About the Training Track
General Information
Trainer: Neil Oliver
Maximum number of participants: 16
The whole ethos of Caux is to help heal divides between different cultures, ethnicities and religious groups which inevitably means bringing people together to talk. An easy thing to say perhaps, but often a challenging thing to do. This training will equip you with the skills and the understanding you need to work effectively with diverse groups.
We will achieve this by working experientially. We will work together using our own individual identities and cultures to explore and discover what it takes to bring out the best in people. The training will be challenging, informative and fun!
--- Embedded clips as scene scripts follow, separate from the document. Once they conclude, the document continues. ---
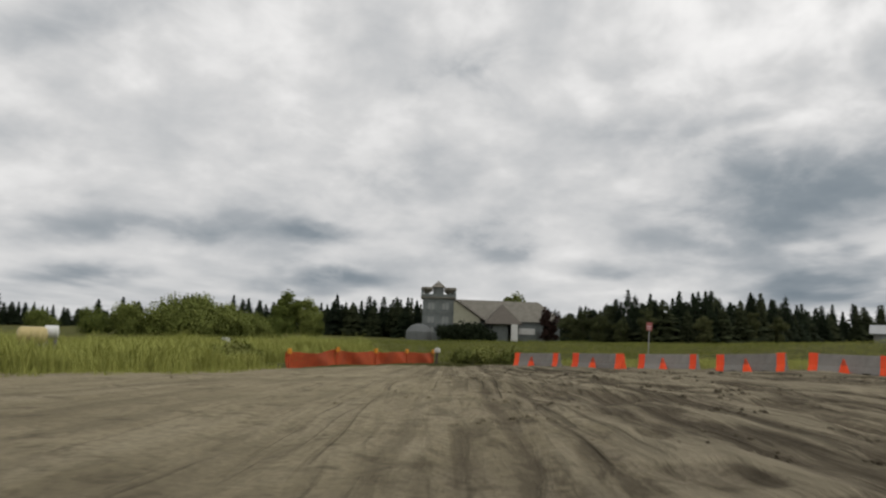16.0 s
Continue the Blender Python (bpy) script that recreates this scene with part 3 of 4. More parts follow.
def build_sea():
    bm = bmesh.new()
    xs = [20, 30, 38, 46, 60, 90, 150, 300, 700, 1600, 4400]
    ys = [-900, -300, -120, -60, 0, 60, 150, 400, 1000, 2400, 4700]
    grid = [[bm.verts.new((x, y, SEA_LEVEL)) for x in xs] for y in ys]
    for a, b in zip(grid, grid[1:]):
        for i in range(len(xs) - 1):
            bm.faces.new((a[i], a[i + 1], b[i + 1], b[i]))
    solo("water", bm, SEA, "grey-brown silty sea water reaching to the horizon", "sea", kind="structure")
    # low lines of surf along the edge
    bm = bmesh.new()
    rng = random.Random(4)
    reach = np.arange(24.0, 60.0, 0.1)
    for row in range(3):
        prev = None
        y = -118.0
        while y < 330:
            shore = reach[np.argmax(land(reach, np.full(reach.shape, y)) < SEA_LEVEL)]
            edge = shore + 0.5 + row * 2.6 + 0.8 * math.sin(y / 7.0 + row) + rng.uniform(-0.2, 0.2)
            w = max(0.05, 0.55 + 0.35 * math.sin(y / 5.3 + row * 2) + rng.uniform(-0.2, 0.2))
            h = SEA_LEVEL + 0.01
            cur = [bm.verts.new((edge - w, y, h)), bm.verts.new((edge, y, h + 0.03)), bm.verts.new((edge + w, y, h))]
            if prev:
                for k in range(2):
                    bm.faces.new((prev[k], prev[k + 1], cur[k + 1], cur[k]))
            prev = cur if rng.random() > 0.10 else None
            y += rng.uniform(0.9, 2.0)
    solo("surf", bm, FOAM, "thin broken lines of white surf at the water's edge", "surf", kind="stuff")


build_sea()

# ---- the row of concrete barriers ----
ROW = []  # x, y, heading of each barrier's middle


def row_points():
    x, y, s, step = -35.36, 34.31, 0.0, 0.05
    pitch, starts = 4.017, []
    pts = []
    while s < 86.0:
        h = 7.8 if s < 42 else 7.8 - (s - 42) * 1.45
        pts.append((s, x, y, h))
        x, y, s = x + step * math.cos(radians(h)), y + step * math.sin(radians(h)), s + step
    for i in range(21):
        mid = i * pitch + 1.525
        ROW.append(min(pts, key=lambda p: abs(p[0] - mid))[1:])


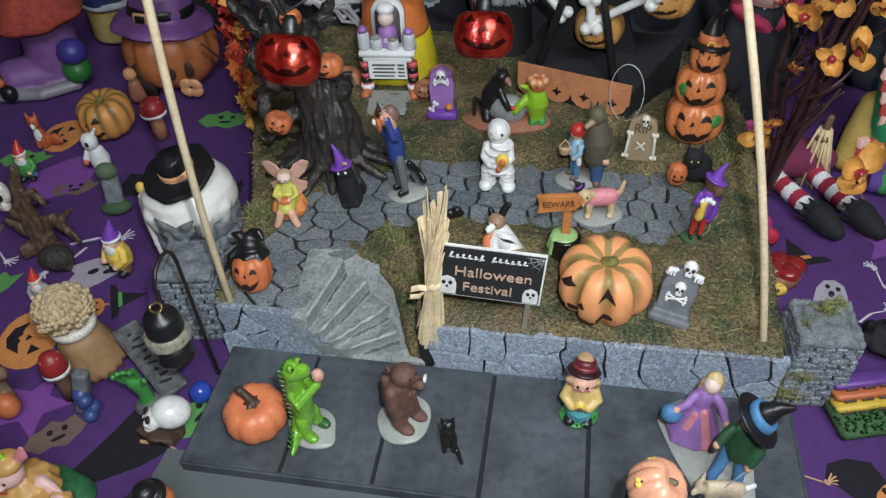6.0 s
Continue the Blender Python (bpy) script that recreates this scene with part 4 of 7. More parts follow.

If you ever have to facilitate groups like this, or would like to learn how, then this could be for you.
You will learn:
- The impact assumptions haveon effective communication
- Where we have blind spots
- How we project onto others thoughts and feelings based on our own view of the world (our personal lens)
- Effective communication
- Working with challenging behaviour and developing strategies for dealing with it
- How to enjoy diversity!
- The role of the facilitator
Our intention is that everything we do and learn will be applicable to your work and to your life.
About the trainer
Neil Oliver is a Certified Professional Facilitator with experience of working with diverse groups across a wide range of sectors in the UK and internationally. Most of his experience comes from working with complex public sector organizations including the UK National Health Service. Since 2011 Neil has worked with the Caux Forum organizing conferences and providing training. This year Neil is part of the Tools for Change Makers organizing team. He has a particular interest in working with multi-cultural groups and teams.